The Affluent Society

John Kenneth Galbraith · 1958 · Economics & Business

Core Thesis

American prosperity had fundamentally transformed the economic landscape, yet policy and thought remained trapped in the assumptions of scarcity—producing the great paradox of private opulence existing alongside public squalor, a imbalance that demanded a deliberate redirection of resources toward collective goods.

Key Themes

Skeleton of Thought

Galbraith begins by dismantling the comfortable fictions that pass for economic truth. His concept of "conventional wisdom" remains one of the most durable contributions to American intellectual life—the observation that ideas become accepted not through rigorous testing but through familiarity and comfort with the status quo. The economic profession, he argues, had become a priesthood tending to obsolete doctrines, still preaching the urgency of production to a society that had already solved the problem of survival. This intellectual lag was not harmless; it justified policies that no longer served any purpose beyond their own continuation.
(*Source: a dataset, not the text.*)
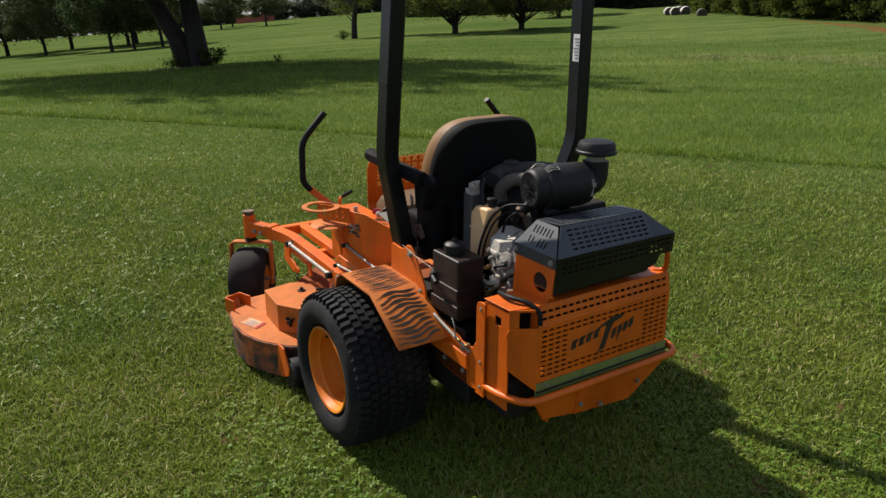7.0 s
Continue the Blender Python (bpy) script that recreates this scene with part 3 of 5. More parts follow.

Having cleared this ground, Galbraith introduces his most subversive insight: the dependence effect. Classical economics assumes that production responds to pre-existing consumer wants—that we are sovereign choosers whose independent desires the market merely satisfies. Galbraith inverts this relationship entirely. In an affluent society, production creates the wants it purports to serve. Advertising, emulation, and the psychological dynamics of keeping up with neighbors generate desires that would not otherwise exist. This is not merely an observation about manipulation; it is a philosophical demolition of the idea that more production automatically means greater welfare. If the desires being satisfied are themselves manufactured, the entire moral architecture of market economics begins to crumble.

From this theoretical foundation, Galbraith develops his signature image: the contrast between private wealth and public impoverishment. The book's most memorable passages describe families emerging from air-conditioned houses into degraded neighborhoods, driving expensive cars over crumbling roads to schools that cannot adequately educate their children. This is not an accident but a structural consequence of an economy organized around private consumption while public goods remain starved for resources. The solution demands what Galbraith calls "social balance"—a deliberate redirection of society's wealth toward collective purposes through taxation and public investment. This was not an argument for socialism but for a mixed economy that recognized the legitimate sphere of public action.

Finally, Galbraith addresses the persistent anxiety about inflation, arguing that in an affluent society this becomes the genuine economic threat. With aggregate demand perpetually pressing against supply, inflation becomes the natural state unless countervailing policies restrain it. This analysis pointed toward the managed economy of the postwar consensus—using government fiscal and monetary policy to maintain stability rather than simply maximizing growth.

Notable Arguments & Insights

Cultural Impact

The Affluent Society fundamentally reshaped American political discourse and provided the intellectual architecture for the liberal consensus of the 1960s. The phrase "conventional wisdom" entered permanent currency in English, as did the striking image of private opulence alongside public squalor. The book influenced the Kennedy and Johnson administrations directly—Galbraith served as ambassador to India and advised both presidents—and helped justify the Great Society's expansion of public programs. His critique of GDP as a welfare measure prefigured decades of subsequent scholarship. The work also contributed to the growing environmental movement by questioning whether endless production growth served any genuine human purpose. Perhaps most significantly, Galbraith demonstrated that economics could be written in graceful prose for an educated public, establishing a model of public intellectual engagement that influenced everyone from Robert Reich to Paul Krugman.

Connections to Other Works

One-Line Essence

A society that has solved the problem of production must now solve the problem of distribution—not merely among individuals, but between private consumption and collective investment.